— DATA EXTRACT —
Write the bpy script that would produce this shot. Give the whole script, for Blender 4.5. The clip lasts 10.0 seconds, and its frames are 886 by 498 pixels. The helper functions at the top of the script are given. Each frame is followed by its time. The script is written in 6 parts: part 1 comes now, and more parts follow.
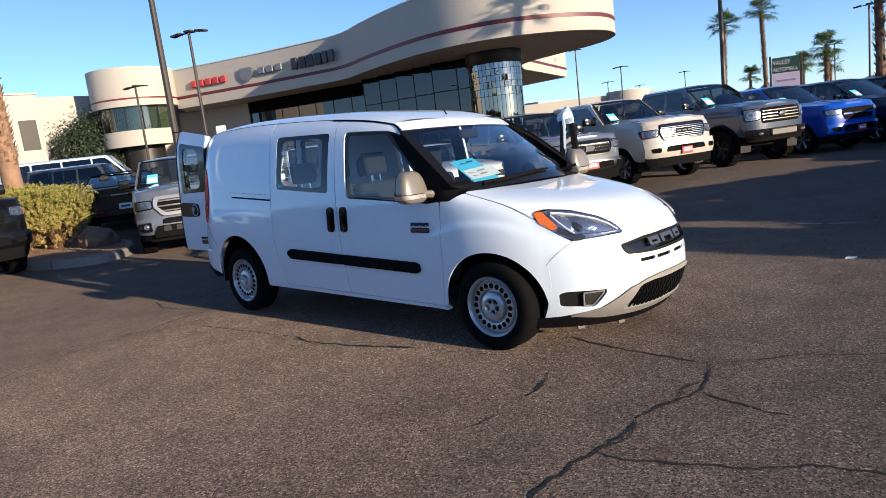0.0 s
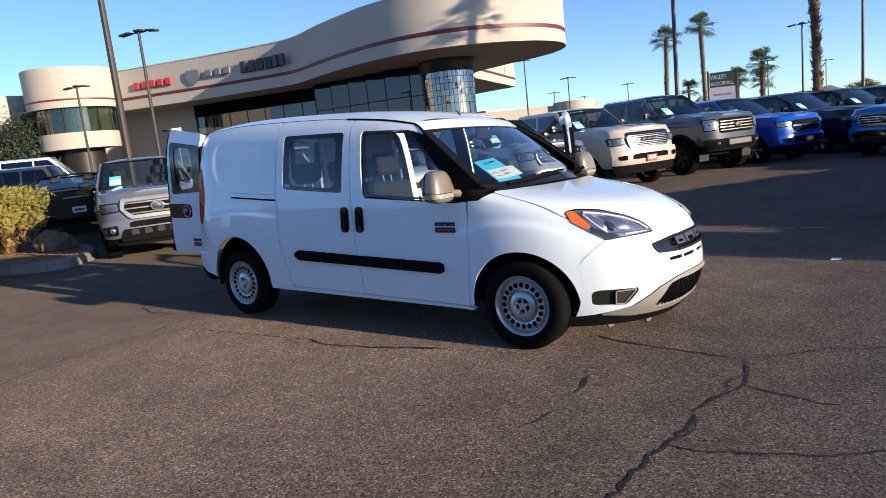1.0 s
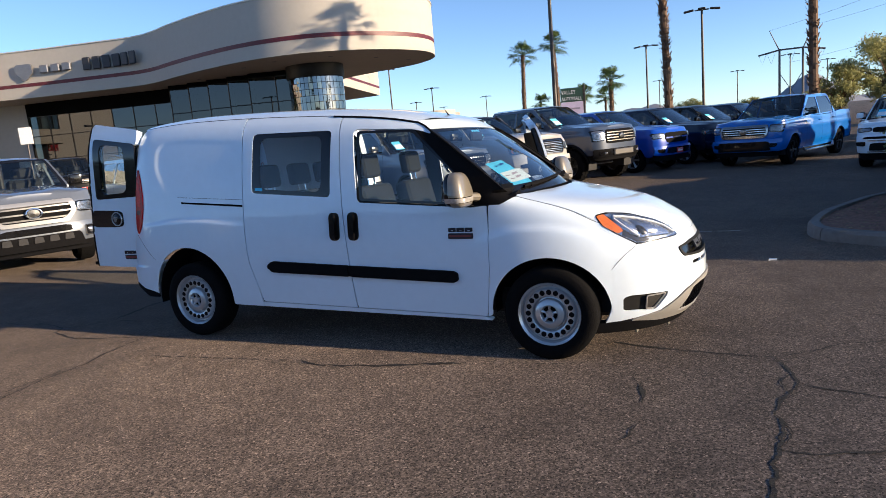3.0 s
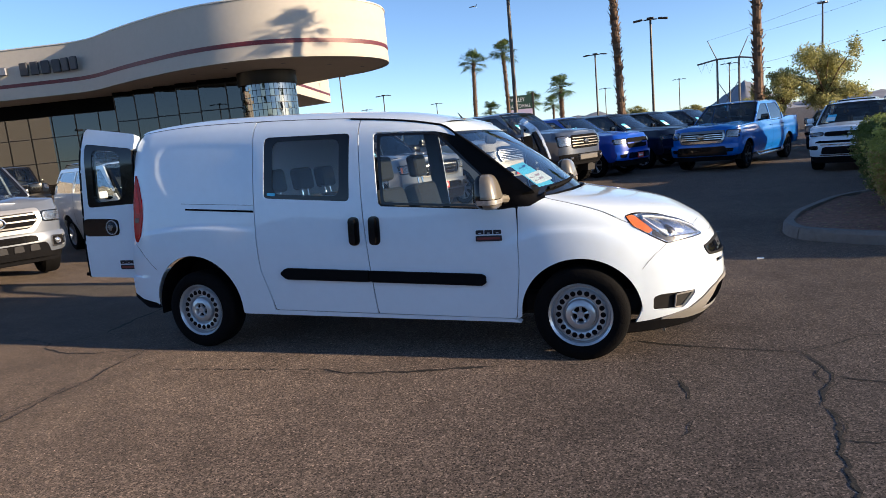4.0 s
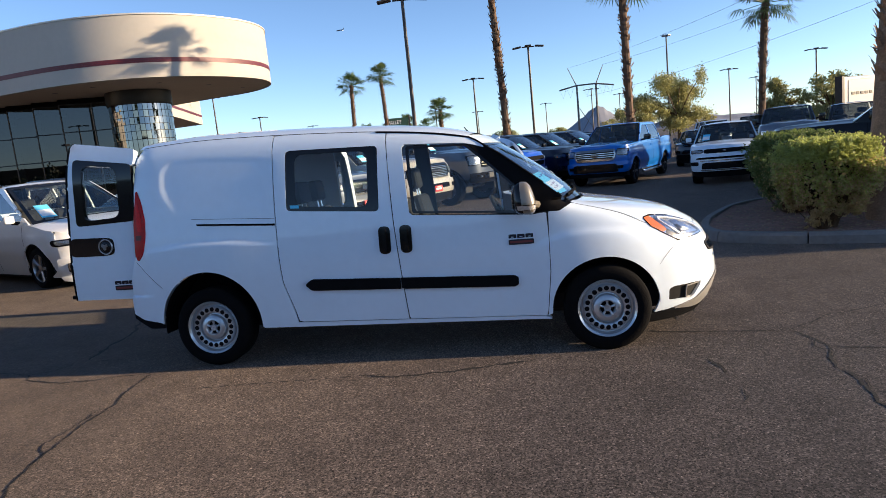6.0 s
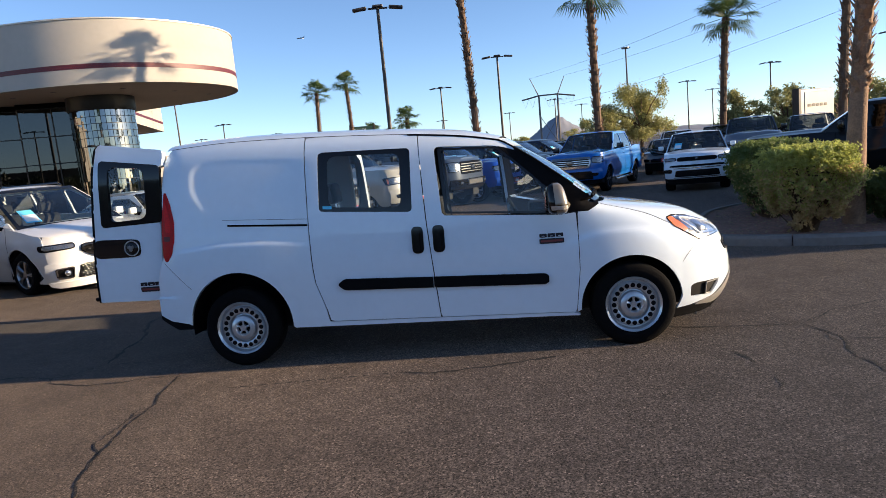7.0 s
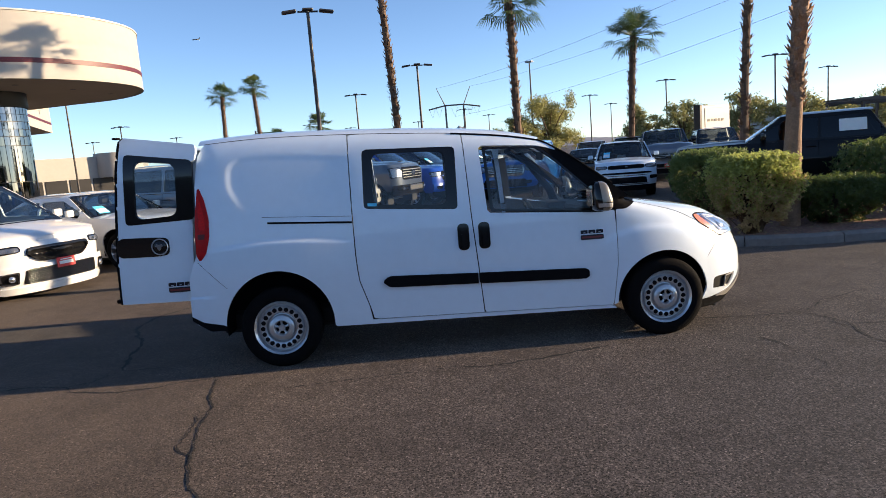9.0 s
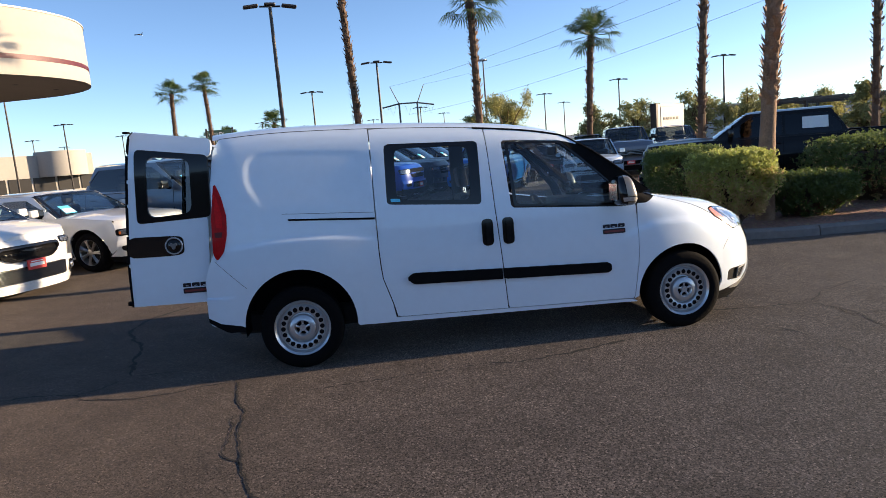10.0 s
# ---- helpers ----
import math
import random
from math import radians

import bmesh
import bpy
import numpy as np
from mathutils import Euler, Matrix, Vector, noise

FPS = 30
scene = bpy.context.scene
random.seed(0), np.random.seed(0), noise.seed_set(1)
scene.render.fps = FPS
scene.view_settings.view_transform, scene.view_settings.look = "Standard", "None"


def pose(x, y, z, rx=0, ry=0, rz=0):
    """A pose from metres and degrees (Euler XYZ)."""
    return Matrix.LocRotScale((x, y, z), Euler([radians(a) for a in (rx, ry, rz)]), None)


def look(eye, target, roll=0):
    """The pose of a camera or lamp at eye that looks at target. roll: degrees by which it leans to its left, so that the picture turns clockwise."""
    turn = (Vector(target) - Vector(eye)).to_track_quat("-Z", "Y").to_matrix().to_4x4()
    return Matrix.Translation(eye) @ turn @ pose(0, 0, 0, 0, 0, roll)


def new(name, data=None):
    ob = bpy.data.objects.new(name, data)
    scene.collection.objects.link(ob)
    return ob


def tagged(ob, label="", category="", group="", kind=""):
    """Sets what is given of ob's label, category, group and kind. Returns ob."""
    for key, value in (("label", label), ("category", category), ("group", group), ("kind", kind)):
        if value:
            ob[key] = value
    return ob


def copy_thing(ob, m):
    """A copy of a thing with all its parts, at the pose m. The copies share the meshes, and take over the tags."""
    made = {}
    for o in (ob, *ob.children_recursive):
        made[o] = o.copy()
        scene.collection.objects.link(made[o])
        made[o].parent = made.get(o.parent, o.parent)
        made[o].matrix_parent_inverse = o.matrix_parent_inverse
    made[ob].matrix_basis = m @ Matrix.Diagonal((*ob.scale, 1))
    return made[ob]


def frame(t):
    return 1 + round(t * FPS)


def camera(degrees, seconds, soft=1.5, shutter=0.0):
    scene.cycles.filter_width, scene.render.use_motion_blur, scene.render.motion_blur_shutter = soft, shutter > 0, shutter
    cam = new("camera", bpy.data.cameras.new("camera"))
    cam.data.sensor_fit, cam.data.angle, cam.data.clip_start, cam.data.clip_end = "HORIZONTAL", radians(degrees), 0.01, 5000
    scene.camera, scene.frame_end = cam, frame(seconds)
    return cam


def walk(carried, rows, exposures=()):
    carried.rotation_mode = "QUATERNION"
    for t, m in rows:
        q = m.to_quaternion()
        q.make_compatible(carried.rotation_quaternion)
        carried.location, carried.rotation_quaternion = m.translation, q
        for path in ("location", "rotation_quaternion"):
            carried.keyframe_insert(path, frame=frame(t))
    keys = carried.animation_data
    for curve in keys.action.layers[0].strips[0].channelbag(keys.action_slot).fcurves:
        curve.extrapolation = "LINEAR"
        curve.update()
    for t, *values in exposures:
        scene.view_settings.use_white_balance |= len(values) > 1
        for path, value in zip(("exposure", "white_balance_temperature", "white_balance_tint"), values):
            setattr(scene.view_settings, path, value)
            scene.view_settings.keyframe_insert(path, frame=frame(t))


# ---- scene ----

— WORK REQUIRED —
Copy out all of the material exactly as written, without its pictures.

— EXPECTED ANSWER —
Write the bpy script that would produce this shot. Give the whole script, for Blender 4.5. The clip lasts 10.0 seconds, and its frames are 886 by 498 pixels. The helper functions at the top of the script are given. Each frame is followed by its time. The script is written in 6 parts: part 1 comes now, and more parts follow.
0.0 s
1.0 s
3.0 s
4.0 s
6.0 s
7.0 s
9.0 s
10.0 s
# ---- helpers ----
import math
import random
from math import radians

import bmesh
import bpy
import numpy as np
from mathutils import Euler, Matrix, Vector, noise

FPS = 30
scene = bpy.context.scene
random.seed(0), np.random.seed(0), noise.seed_set(1)
scene.render.fps = FPS
scene.view_settings.view_transform, scene.view_settings.look = "Standard", "None"


def pose(x, y, z, rx=0, ry=0, rz=0):
    """A pose from metres and degrees (Euler XYZ)."""
    return Matrix.LocRotScale((x, y, z), Euler([radians(a) for a in (rx, ry, rz)]), None)


def look(eye, target, roll=0):
    """The pose of a camera or lamp at eye that looks at target. roll: degrees by which it leans to its left, so that the picture turns clockwise."""
    turn = (Vector(target) - Vector(eye)).to_track_quat("-Z", "Y").to_matrix().to_4x4()
    return Matrix.Translation(eye) @ turn @ pose(0, 0, 0, 0, 0, roll)


def new(name, data=None):
    ob = bpy.data.objects.new(name, data)
    scene.collection.objects.link(ob)
    return ob


def tagged(ob, label="", category="", group="", kind=""):
    """Sets what is given of ob's label, category, group and kind. Returns ob."""
    for key, value in (("label", label), ("category", category), ("group", group), ("kind", kind)):
        if value:
            ob[key] = value
    return ob


def copy_thing(ob, m):
    """A copy of a thing with all its parts, at the pose m. The copies share the meshes, and take over the tags."""
    made = {}
    for o in (ob, *ob.children_recursive):
        made[o] = o.copy()
        scene.collection.objects.link(made[o])
        made[o].parent = made.get(o.parent, o.parent)
        made[o].matrix_parent_inverse = o.matrix_parent_inverse
    made[ob].matrix_basis = m @ Matrix.Diagonal((*ob.scale, 1))
    return made[ob]


def frame(t):
    return 1 + round(t * FPS)


def camera(degrees, seconds, soft=1.5, shutter=0.0):
    scene.cycles.filter_width, scene.render.use_motion_blur, scene.render.motion_blur_shutter = soft, shutter > 0, shutter
    cam = new("camera", bpy.data.cameras.new("camera"))
    cam.data.sensor_fit, cam.data.angle, cam.data.clip_start, cam.data.clip_end = "HORIZONTAL", radians(degrees), 0.01, 5000
    scene.camera, scene.frame_end = cam, frame(seconds)
    return cam


def walk(carried, rows, exposures=()):
    carried.rotation_mode = "QUATERNION"
    for t, m in rows:
        q = m.to_quaternion()
        q.make_compatible(carried.rotation_quaternion)
        carried.location, carried.rotation_quaternion = m.translation, q
        for path in ("location", "rotation_quaternion"):
            carried.keyframe_insert(path, frame=frame(t))
    keys = carried.animation_data
    for curve in keys.action.layers[0].strips[0].channelbag(keys.action_slot).fcurves:
        curve.extrapolation = "LINEAR"
        curve.update()
    for t, *values in exposures:
        scene.view_settings.use_white_balance |= len(values) > 1
        for path, value in zip(("exposure", "white_balance_temperature", "white_balance_tint"), values):
            setattr(scene.view_settings, path, value)
            scene.view_settings.keyframe_insert(path, frame=frame(t))


# ---- scene ----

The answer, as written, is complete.